──────── SOURCE EXCERPT ────────
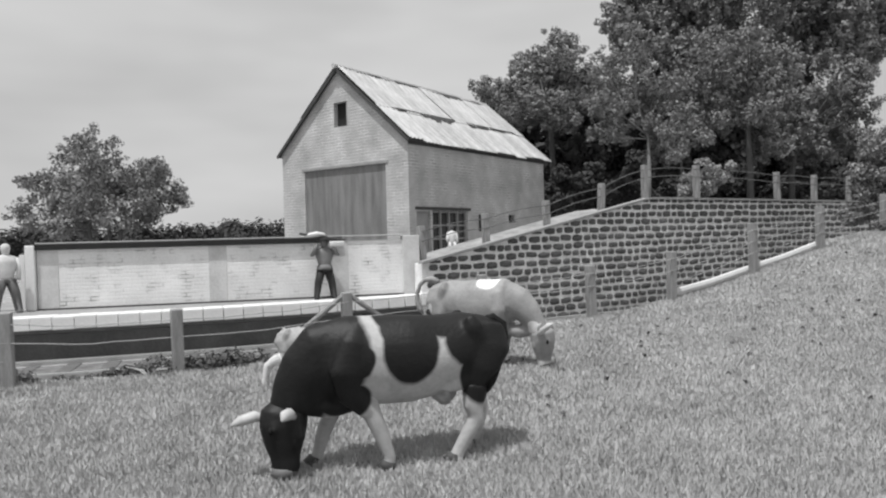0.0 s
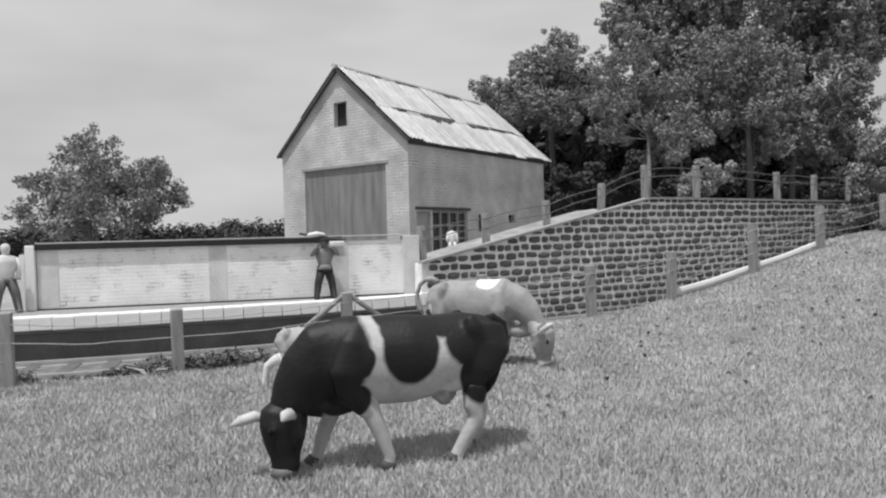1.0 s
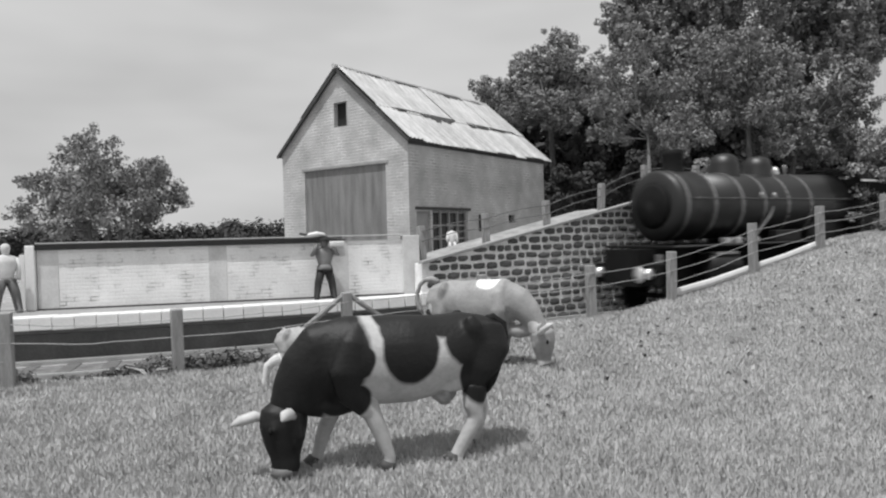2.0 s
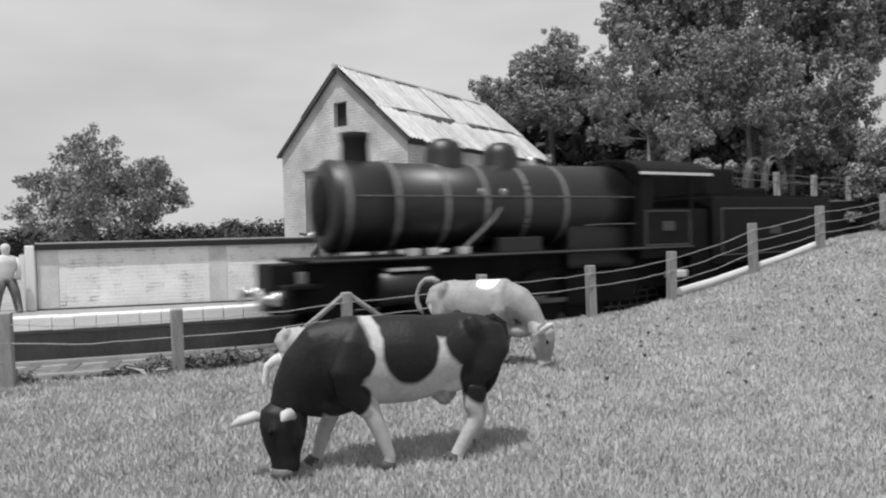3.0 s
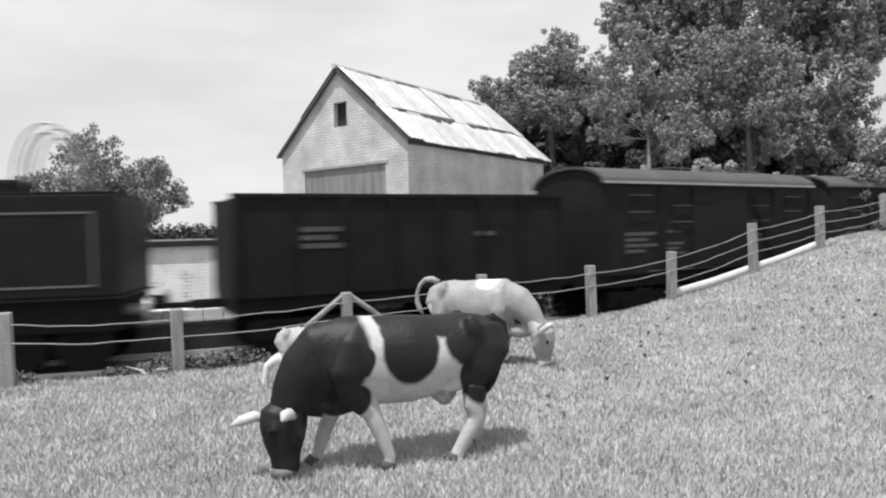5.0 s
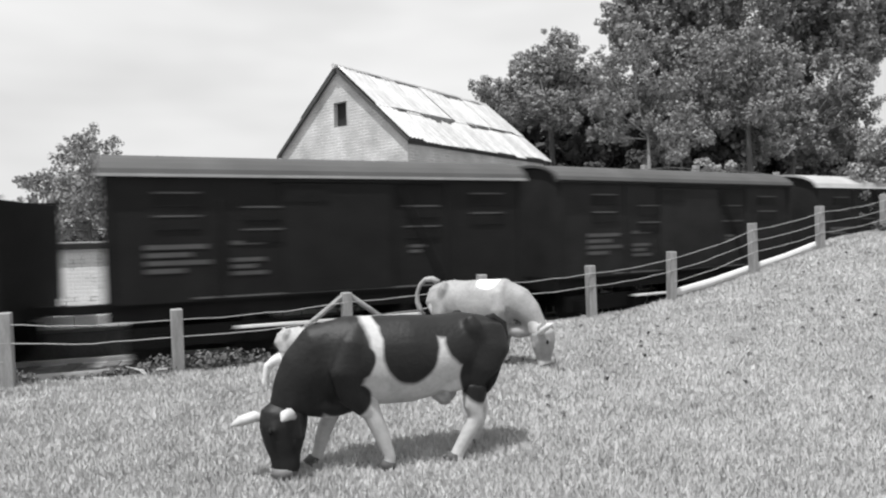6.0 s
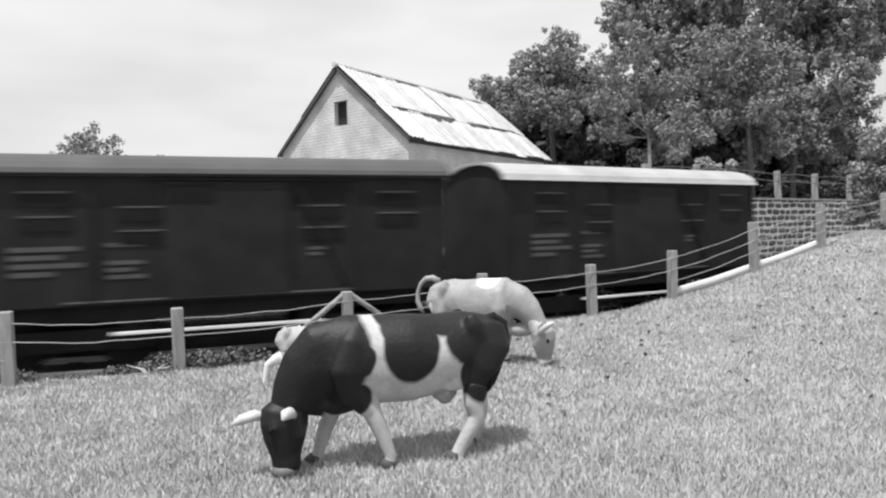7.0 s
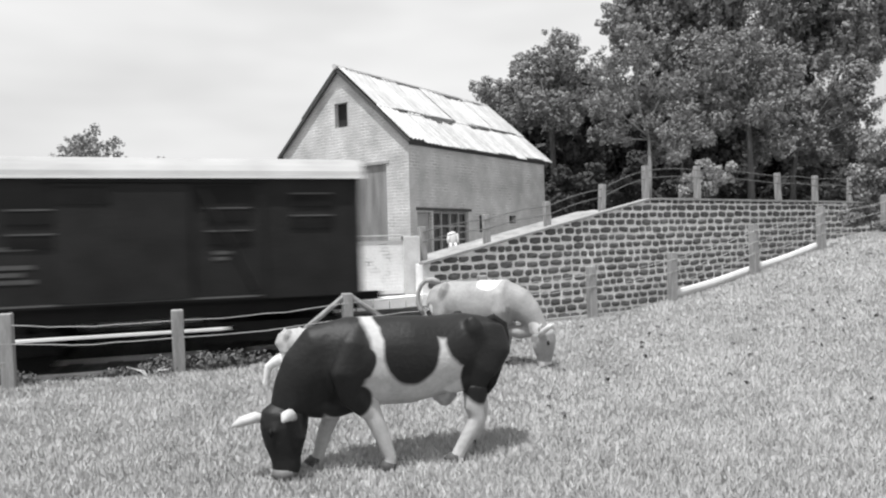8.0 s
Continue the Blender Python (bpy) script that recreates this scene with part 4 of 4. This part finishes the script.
    part("injector", bx(x(9.95), x(10.5), -1.22, -1.0, 0.98, 1.17, bevel=0.04), M_CREAM, e, "pale injector casting below the cab")
    part("cab_step", bx(x(10.1), x(10.5), -1.25, -1.0, 0.5, 0.56), M_SMOKE, e)
    part("step_hanger", bx(x(10.15), x(10.45), -1.1, -1.06, 0.56, 1.5), M_SMOKE, e)
    return e


def build_tender():
    t = thing("tender", P(0, 0, 0), "black tender with lined sides and raised coal bunker", "tender", group="train")
    h = 2.6
    body = part("tank", bx(-h, h, -1.22, 1.22, 1.3, 3.0, bevel=0.03), M_TENDER, t, "black lined tender side")
    part("top_rim", bx(-h + 0.03, h - 0.03, -1.19, 1.19, 3.004, 3.05, bevel=0.01), M_SMOKE, t)
    part("coal_bunker", bx(-h + 0.12, -h + 1.25, -0.95, 0.95, 3.05, 3.76, bevel=0.05), M_SMOKE, t, "tall black coal bunker")
    part("filler_hatch", bx(-0.25, 0.85, -0.4, 0.4, 3.05, 3.33, bevel=0.06), M_SMOKE, t)
    for y, w in ((-0.32, 0.56), (0.32, 0.56)):
        for inner in (0.0, 0.16):
            pts = [(1.3 - (w - inner) * math.cos(a), y, 3.05 + (1.26 - inner) * math.sin(a) ** 0.8) for a in [math.pi * i / 18 for i in range(1, 18)]]
            part("hoop", tb([(pts[0][0], y, 3.04)] + pts + [(pts[-1][0], y, 3.04)], 0.02, 6), M_BAND, t, "thin metal hoop over the tender filler", smooth=True)
    part("frame", bx(-h, h, -1.0, 1.0, 0.7, 1.3), M_SMOKE, t)
    part("footplate_line", bx(-h - 0.05, h + 0.05, -1.26, 1.26, 1.262, 1.298), M_TENDER, t)
    for z in (1.47, 2.68):
        part("lining", bx(-2.25, 2.25, -1.232, -1.221, z, z + 0.035), M_LINING, body)
    for a in (-2.25, 2.215):
        part("lining", bx(a, a + 0.035, -1.232, -1.221, 1.506, 2.679), M_LINING, body)
    part("crest", bx(-0.25, 0.22, -1.231, -1.221, 2.0, 2.2), M_CHALK, body, "small pale crest drawn as a plain bar")
    for a in (-1.9, -0.9, 0.9, 1.9):
        wheel(t, a, 0.45)
    part("fall_plate", bx(-h - 0.78, -h, -1.15, 1.15, 0.8, 1.6, bevel=0.02), M_SMOKE, t)
    part("front_bulkhead", bx(-h - 0.7, -h - 0.003, -1.12, 1.12, 1.603, 2.7, bevel=0.05), M_TENDER, t)
    part("drawbar", bx(h, h + 1.3, -0.1, 0.1, 0.95, 1.05), M_SMOKE, t)
    for y in (-0.87, 0.87):
        part("buffer", turned((y, 1.05), [(h, 0.0), (h, 0.1), (h + 0.35, 0.1), (h + 0.36, 0.2), (h + 0.42, 0.2), (h + 0.42, 0.0)], 12), M_STEEL, t, smooth=True)
        part("guard_iron", bx(h - 0.3, h - 0.2, y - 0.05, y + 0.05, 0.3, 0.7), M_SMOKE, t)
    return t


def running_gear(v, h, pale_axlebox=True):
    part("underframe", bx(-h, h, -1.1, 1.1, 0.85, 1.14), M_SMOKE, v)
    for c in (-h + 1.6, h - 1.6):
        for a in (c - 0.85, c + 0.85):
            wheel(v, a, 0.45)
        part("bogie_frame", bx(c - 1.3, c + 1.3, -1.0, -0.93, 0.35, 0.72, bevel=0.03), M_SMOKE, v)
        part("bogie_frame", bx(c - 1.3, c + 1.3, 0.93, 1.0, 0.35, 0.72, bevel=0.03), M_SMOKE, v)
        for a in (c - 0.85, c + 0.85):
            part("axle_box", bx(a - 0.12, a + 0.12, -1.09, -1.0, 0.34, 0.6, bevel=0.02), M_SMOKE, v)
    part("truss_rod", tb([(-h + 2.6, -1.05, 0.85), (-1.0, -1.05, 0.48), (1.0, -1.05, 0.48), (h - 2.6, -1.05, 0.85)], 0.03, 6), M_SMOKE, v)
    for e in (-1, 1):
        part("coupler", bx(min(e * h, e * (h + 0.62)), max(e * h, e * (h + 0.62)), -0.1, 0.1, 0.92, 1.08), M_SMOKE, v)


def build_wagon():
    w = thing("open_wagon", P(0, 0, 0), "dark high-sided open goods wagon with coal load", "wagon", group="train")
    h = 3.5
    side = part("body_side", bx(-h, h, -1.25, -1.19, 1.14, 2.93), M_WAGON, w, "dark boarded side")
    part("body_side", bx(-h, h, 1.19, 1.25, 1.14, 2.93), M_WAGON, w)
    for e in (-h, h - 0.06):
        part("body_end", bx(e, e + 0.06, -1.19, 1.19, 1.14, 2.93), M_WAGON, w)
    part("wagon_floor", bx(-h + 0.06, h - 0.06, -1.19, 1.19, 1.14, 1.2), M_WAGON, w)
    part("top_rail", bx(-h - 0.02, h + 0.02, -1.29, -1.19, 2.932, 3.0), M_WAGON, w)
    part("top_rail", bx(-h - 0.02, h + 0.02, 1.19, 1.29, 2.932, 3.0), M_WAGON, w)
    for i in range(8):
        a = -h + 0.02 + i * (2 * h - 0.12) / 7
        part("stanchion", bx(a, a + 0.08, -1.30, -1.251, 1.14, 2.93), M_WAGON, side)
    bm = bmesh.new()
    rings = []
    for i in range(15):
        xx = -h + 0.1 + i * (2 * h - 0.2) / 14
        top = 2.75 + 0.1 * noise.noise(Vector((xx * 1.7, 0, 2)))
        rings.append([(xx, -1.18, 1.9), (xx, -1.18, 2.7), (xx, -0.5, top), (xx, 0.5, top + 0.06 * noise.noise(Vector((xx * 3, 1, 0)))), (xx, 1.18, 2.7), (xx, 1.18, 1.9)])
    loft(bm, rings)
    part("load", bm, M_COAL, w, "dark coal load")
    bars(side, -2.3, -1.252, 2.3, 0.9, 0.09, 3, M_CHALK)
    bars(side, 1.3, -1.252, 2.15, 0.5, 0.09, 1, M_CHALK)
    running_gear(w, h)
    return w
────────
EXERCISE GOAL: Exactly as written, return every line of the listing, but not the pictures.

OUTPUT OF THE TASK:
0.0 s
1.0 s
2.0 s
3.0 s
5.0 s
6.0 s
7.0 s
8.0 s
Continue the Blender Python (bpy) script that recreates this scene with part 4 of 4. This part finishes the script.
    part("injector", bx(x(9.95), x(10.5), -1.22, -1.0, 0.98, 1.17, bevel=0.04), M_CREAM, e, "pale injector casting below the cab")
    part("cab_step", bx(x(10.1), x(10.5), -1.25, -1.0, 0.5, 0.56), M_SMOKE, e)
    part("step_hanger", bx(x(10.15), x(10.45), -1.1, -1.06, 0.56, 1.5), M_SMOKE, e)
    return e


def build_tender():
    t = thing("tender", P(0, 0, 0), "black tender with lined sides and raised coal bunker", "tender", group="train")
    h = 2.6
    body = part("tank", bx(-h, h, -1.22, 1.22, 1.3, 3.0, bevel=0.03), M_TENDER, t, "black lined tender side")
    part("top_rim", bx(-h + 0.03, h - 0.03, -1.19, 1.19, 3.004, 3.05, bevel=0.01), M_SMOKE, t)
    part("coal_bunker", bx(-h + 0.12, -h + 1.25, -0.95, 0.95, 3.05, 3.76, bevel=0.05), M_SMOKE, t, "tall black coal bunker")
    part("filler_hatch", bx(-0.25, 0.85, -0.4, 0.4, 3.05, 3.33, bevel=0.06), M_SMOKE, t)
    for y, w in ((-0.32, 0.56), (0.32, 0.56)):
        for inner in (0.0, 0.16):
            pts = [(1.3 - (w - inner) * math.cos(a), y, 3.05 + (1.26 - inner) * math.sin(a) ** 0.8) for a in [math.pi * i / 18 for i in range(1, 18)]]
            part("hoop", tb([(pts[0][0], y, 3.04)] + pts + [(pts[-1][0], y, 3.04)], 0.02, 6), M_BAND, t, "thin metal hoop over the tender filler", smooth=True)
    part("frame", bx(-h, h, -1.0, 1.0, 0.7, 1.3), M_SMOKE, t)
    part("footplate_line", bx(-h - 0.05, h + 0.05, -1.26, 1.26, 1.262, 1.298), M_TENDER, t)
    for z in (1.47, 2.68):
        part("lining", bx(-2.25, 2.25, -1.232, -1.221, z, z + 0.035), M_LINING, body)
    for a in (-2.25, 2.215):
        part("lining", bx(a, a + 0.035, -1.232, -1.221, 1.506, 2.679), M_LINING, body)
    part("crest", bx(-0.25, 0.22, -1.231, -1.221, 2.0, 2.2), M_CHALK, body, "small pale crest drawn as a plain bar")
    for a in (-1.9, -0.9, 0.9, 1.9):
        wheel(t, a, 0.45)
    part("fall_plate", bx(-h - 0.78, -h, -1.15, 1.15, 0.8, 1.6, bevel=0.02), M_SMOKE, t)
    part("front_bulkhead", bx(-h - 0.7, -h - 0.003, -1.12, 1.12, 1.603, 2.7, bevel=0.05), M_TENDER, t)
    part("drawbar", bx(h, h + 1.3, -0.1, 0.1, 0.95, 1.05), M_SMOKE, t)
    for y in (-0.87, 0.87):
        part("buffer", turned((y, 1.05), [(h, 0.0), (h, 0.1), (h + 0.35, 0.1), (h + 0.36, 0.2), (h + 0.42, 0.2), (h + 0.42, 0.0)], 12), M_STEEL, t, smooth=True)
        part("guard_iron", bx(h - 0.3, h - 0.2, y - 0.05, y + 0.05, 0.3, 0.7), M_SMOKE, t)
    return t


def running_gear(v, h, pale_axlebox=True):
    part("underframe", bx(-h, h, -1.1, 1.1, 0.85, 1.14), M_SMOKE, v)
    for c in (-h + 1.6, h - 1.6):
        for a in (c - 0.85, c + 0.85):
            wheel(v, a, 0.45)
        part("bogie_frame", bx(c - 1.3, c + 1.3, -1.0, -0.93, 0.35, 0.72, bevel=0.03), M_SMOKE, v)
        part("bogie_frame", bx(c - 1.3, c + 1.3, 0.93, 1.0, 0.35, 0.72, bevel=0.03), M_SMOKE, v)
        for a in (c - 0.85, c + 0.85):
            part("axle_box", bx(a - 0.12, a + 0.12, -1.09, -1.0, 0.34, 0.6, bevel=0.02), M_SMOKE, v)
    part("truss_rod", tb([(-h + 2.6, -1.05, 0.85), (-1.0, -1.05, 0.48), (1.0, -1.05, 0.48), (h - 2.6, -1.05, 0.85)], 0.03, 6), M_SMOKE, v)
    for e in (-1, 1):
        part("coupler", bx(min(e * h, e * (h + 0.62)), max(e * h, e * (h + 0.62)), -0.1, 0.1, 0.92, 1.08), M_SMOKE, v)


def build_wagon():
    w = thing("open_wagon", P(0, 0, 0), "dark high-sided open goods wagon with coal load", "wagon", group="train")
    h = 3.5
    side = part("body_side", bx(-h, h, -1.25, -1.19, 1.14, 2.93), M_WAGON, w, "dark boarded side")
    part("body_side", bx(-h, h, 1.19, 1.25, 1.14, 2.93), M_WAGON, w)
    for e in (-h, h - 0.06):
        part("body_end", bx(e, e + 0.06, -1.19, 1.19, 1.14, 2.93), M_WAGON, w)
    part("wagon_floor", bx(-h + 0.06, h - 0.06, -1.19, 1.19, 1.14, 1.2), M_WAGON, w)
    part("top_rail", bx(-h - 0.02, h + 0.02, -1.29, -1.19, 2.932, 3.0), M_WAGON, w)
    part("top_rail", bx(-h - 0.02, h + 0.02, 1.19, 1.29, 2.932, 3.0), M_WAGON, w)
    for i in range(8):
        a = -h + 0.02 + i * (2 * h - 0.12) / 7
        part("stanchion", bx(a, a + 0.08, -1.30, -1.251, 1.14, 2.93), M_WAGON, side)
    bm = bmesh.new()
    rings = []
    for i in range(15):
        xx = -h + 0.1 + i * (2 * h - 0.2) / 14
        top = 2.75 + 0.1 * noise.noise(Vector((xx * 1.7, 0, 2)))
        rings.append([(xx, -1.18, 1.9), (xx, -1.18, 2.7), (xx, -0.5, top), (xx, 0.5, top + 0.06 * noise.noise(Vector((xx * 3, 1, 0)))), (xx, 1.18, 2.7), (xx, 1.18, 1.9)])
    loft(bm, rings)
    part("load", bm, M_COAL, w, "dark coal load")
    bars(side, -2.3, -1.252, 2.3, 0.9, 0.09, 3, M_CHALK)
    bars(side, 1.3, -1.252, 2.15, 0.5, 0.09, 1, M_CHALK)
    running_gear(w, h)
    return w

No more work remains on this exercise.